Oisin McEntee goes in goal after Jimmy Corcoran was sent off Ireland's Oisin McEntee goes in goal after goalkeeper Jimmy Corcoran was sent off during the U17 Euros. Source: Simon Stacpoole/INPHO

Though he is hoping to eclipse it in a few weeks’ time with the Ireland U19s, one of the undoubted highlights of McEntee’s young career so far was competing at the Euro U17s last year.

Colin O’Brien’s talented array of youngsters impressed in the tournament, ultimately bowing out following a controversial quarter-final penalty shootout loss against Netherlands.

McEntee was in the thick of the action that day. With the shootout at 4-4, Dutch player Daishawn Redan saw his penalty saved by Jimmy Corcoran.
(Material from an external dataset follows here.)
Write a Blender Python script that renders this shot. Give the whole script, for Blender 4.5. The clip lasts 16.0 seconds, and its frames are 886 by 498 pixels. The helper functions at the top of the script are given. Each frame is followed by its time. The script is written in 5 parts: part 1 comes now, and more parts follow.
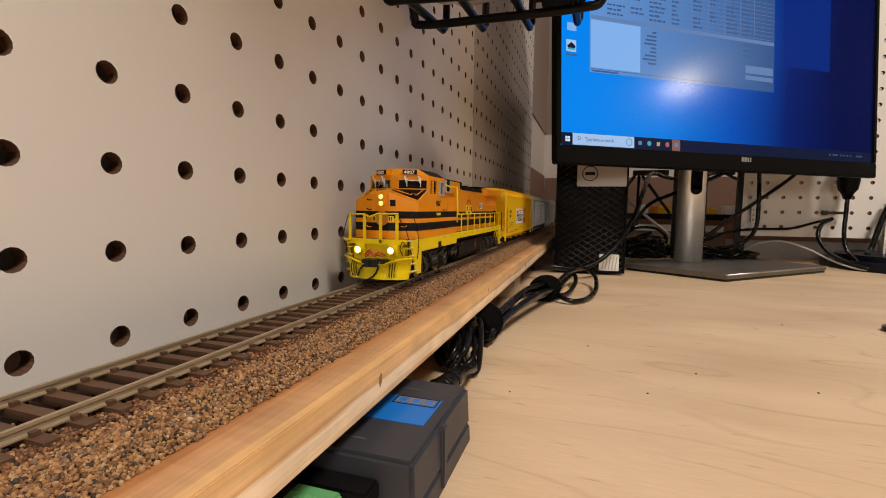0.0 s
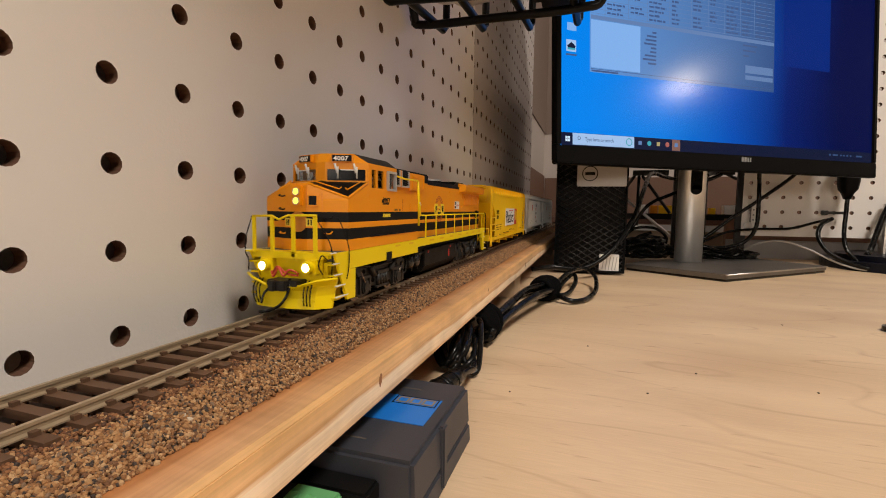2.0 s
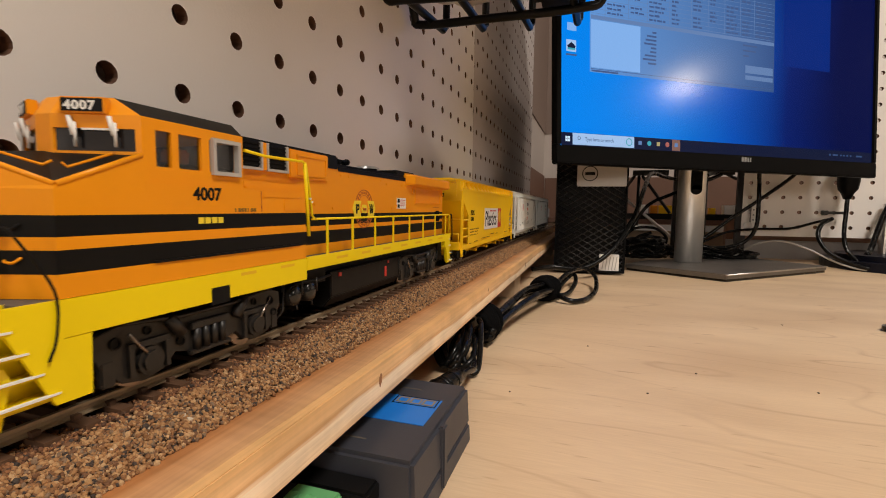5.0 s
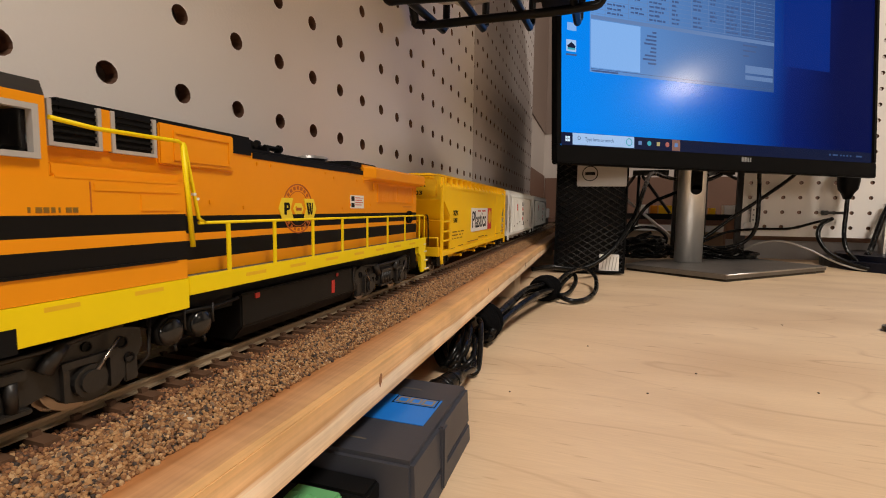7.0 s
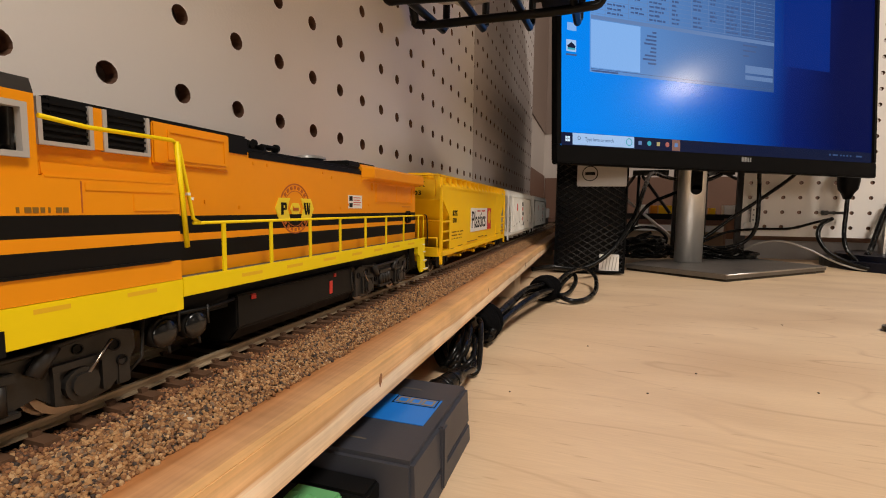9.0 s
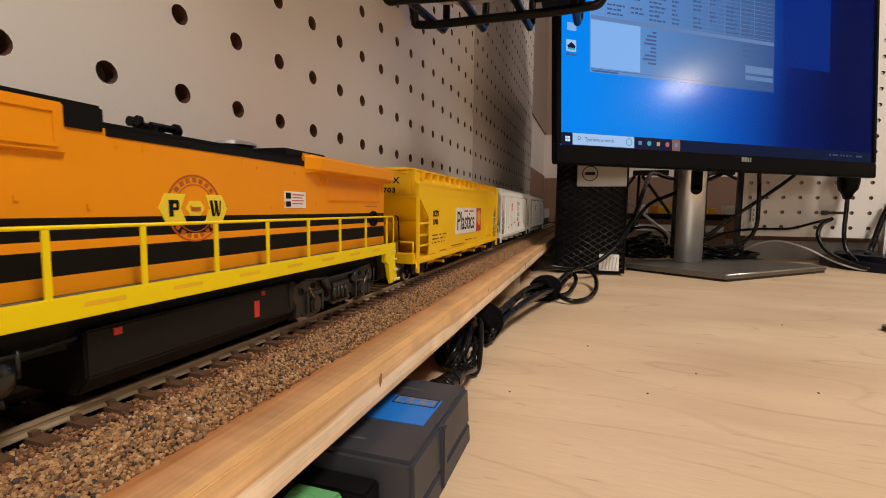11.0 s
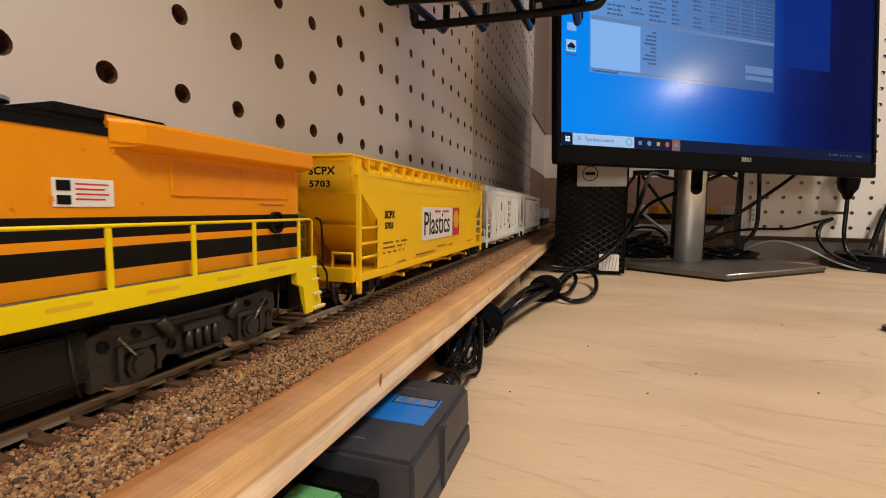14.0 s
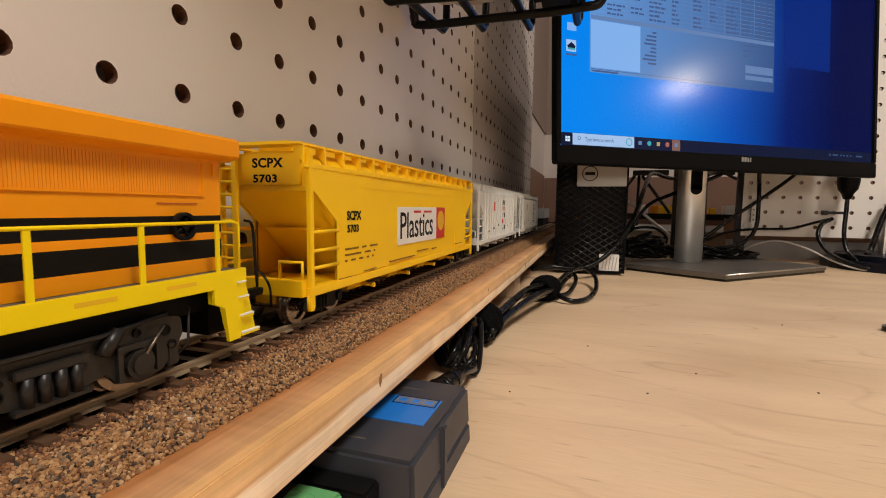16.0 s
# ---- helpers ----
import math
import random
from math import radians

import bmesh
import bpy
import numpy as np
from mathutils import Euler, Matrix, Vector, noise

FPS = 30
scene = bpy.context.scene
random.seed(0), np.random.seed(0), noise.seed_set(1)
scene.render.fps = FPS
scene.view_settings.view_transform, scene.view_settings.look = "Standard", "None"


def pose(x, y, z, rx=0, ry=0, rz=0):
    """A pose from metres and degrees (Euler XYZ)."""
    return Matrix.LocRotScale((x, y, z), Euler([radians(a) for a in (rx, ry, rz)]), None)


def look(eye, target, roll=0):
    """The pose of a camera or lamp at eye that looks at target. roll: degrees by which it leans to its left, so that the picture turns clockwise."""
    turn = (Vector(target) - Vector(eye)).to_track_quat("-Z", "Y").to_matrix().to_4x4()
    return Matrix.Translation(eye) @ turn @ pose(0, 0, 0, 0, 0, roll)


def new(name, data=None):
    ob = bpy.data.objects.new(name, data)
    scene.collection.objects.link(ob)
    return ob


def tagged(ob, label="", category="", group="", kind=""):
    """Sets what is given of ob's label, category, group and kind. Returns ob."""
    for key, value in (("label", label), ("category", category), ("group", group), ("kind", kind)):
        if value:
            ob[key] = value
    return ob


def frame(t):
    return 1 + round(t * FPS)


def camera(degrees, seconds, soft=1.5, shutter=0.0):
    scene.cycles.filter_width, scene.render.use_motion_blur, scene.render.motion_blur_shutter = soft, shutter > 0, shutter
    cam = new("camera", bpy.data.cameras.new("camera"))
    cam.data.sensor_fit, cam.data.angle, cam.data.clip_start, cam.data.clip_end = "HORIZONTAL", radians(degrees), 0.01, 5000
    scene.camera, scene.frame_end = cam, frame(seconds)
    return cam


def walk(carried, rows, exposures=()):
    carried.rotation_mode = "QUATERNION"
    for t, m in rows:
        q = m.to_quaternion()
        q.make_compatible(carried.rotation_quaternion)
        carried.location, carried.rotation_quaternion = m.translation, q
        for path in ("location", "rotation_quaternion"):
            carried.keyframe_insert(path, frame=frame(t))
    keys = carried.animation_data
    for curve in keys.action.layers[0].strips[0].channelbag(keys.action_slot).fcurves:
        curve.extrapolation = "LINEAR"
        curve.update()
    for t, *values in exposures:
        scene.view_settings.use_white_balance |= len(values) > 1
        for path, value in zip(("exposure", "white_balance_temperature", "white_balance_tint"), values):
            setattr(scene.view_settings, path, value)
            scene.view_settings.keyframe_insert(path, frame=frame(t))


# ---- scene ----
import itertools

# World: x = distance from the pegboard, y = along the track away from the camera, z = height over the desk top.
PITCH = 0.0254          # pegboard hole pitch
RAIL_Z = 0.0518         # top of the rails
TRACK_X = 0.0312        # centre of the track
SHELF_Z = 0.0418        # top of the plank

cam = camera(87.79, 16.0, soft=1.0, shutter=0.5)


def camera_pose(x, y, z, yaw, pitch, roll):
    """Yaw to the left from +y, pitch up, roll as look() has it; radians."""
    f = Vector((-math.sin(yaw) * math.cos(pitch), math.cos(yaw) * math.cos(pitch), math.sin(pitch)))
    r = Vector((math.cos(yaw), math.sin(yaw), 0))
    u = r.cross(f)
    r2 = r * math.cos(roll) + u * math.sin(roll)
    u2 = u * math.cos(roll) - r * math.sin(roll)
    m = Matrix((r2, u2, -f)).transposed().to_4x4()
    m.translation = (x, y, z)
    return m


EYE = camera_pose(0.13207, 0.0, 0.090, 0.31207, -0.08909, 0.01240)
walk(cam, [(0.0, EYE), (16.0, EYE)])

# ---- light ----
world = bpy.data.worlds.new("room_air")
scene.world = world
world.use_nodes = True
world.node_tree.nodes["Background"].inputs[0].default_value = (0.95, 0.86, 0.76, 1)
world.node_tree.nodes["Background"].inputs[1].default_value = 0.005
scene.view_settings.exposure = 0.0


def lamp(name, eye, target, size, watts, colour):
    data = bpy.data.lights.new(name, "AREA")
    data.shape, data.size, data.energy, data.color = "DISK", size, watts, colour
    ob = new(name, data)
    ob.matrix_world = look(eye, target)
    return ob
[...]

However, the Irish goalkeeper was penalised for encroaching and sent off after receiving a second booking, while a re-take of the penalty was ordered.

McEntee, primarily a centre-back, volunteered to go in goals in his team-mate’s absence, but could not prevent the Dutch from narrowly prevailing.
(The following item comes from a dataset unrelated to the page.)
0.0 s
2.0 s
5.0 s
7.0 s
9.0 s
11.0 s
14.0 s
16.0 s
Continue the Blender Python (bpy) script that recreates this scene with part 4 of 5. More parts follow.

“It was a devastating moment, but it’s football,” he says upon reflection. “Referees make decisions.

I would have played a lot of Gaelic football before, so I think that’s why they put me in. At the start of the tournament, Colin said to me that it’s tournament football and anything can happen and that in the case of a keeper getting sent off or injured and we don’t have an extra sub, could I go in goals as an outfield player. I said ‘yeah’. But then when it happened in the shootout, I didn’t know what to do.

“I wasn’t expecting it. It doesn’t happen that much. And I didn’t save it. That’s it.”

With Ireland one of just eight teams competing in the U19 Euros and many of those U17 players having now graduated to the next level, McEntee and co will be hoping for better luck, as they aim to build on an impressive record whereby they were the only team to retain a 100% record during qualification. Should the young defender succeed, it would be another massive step towards putting Cavan on the footballing map.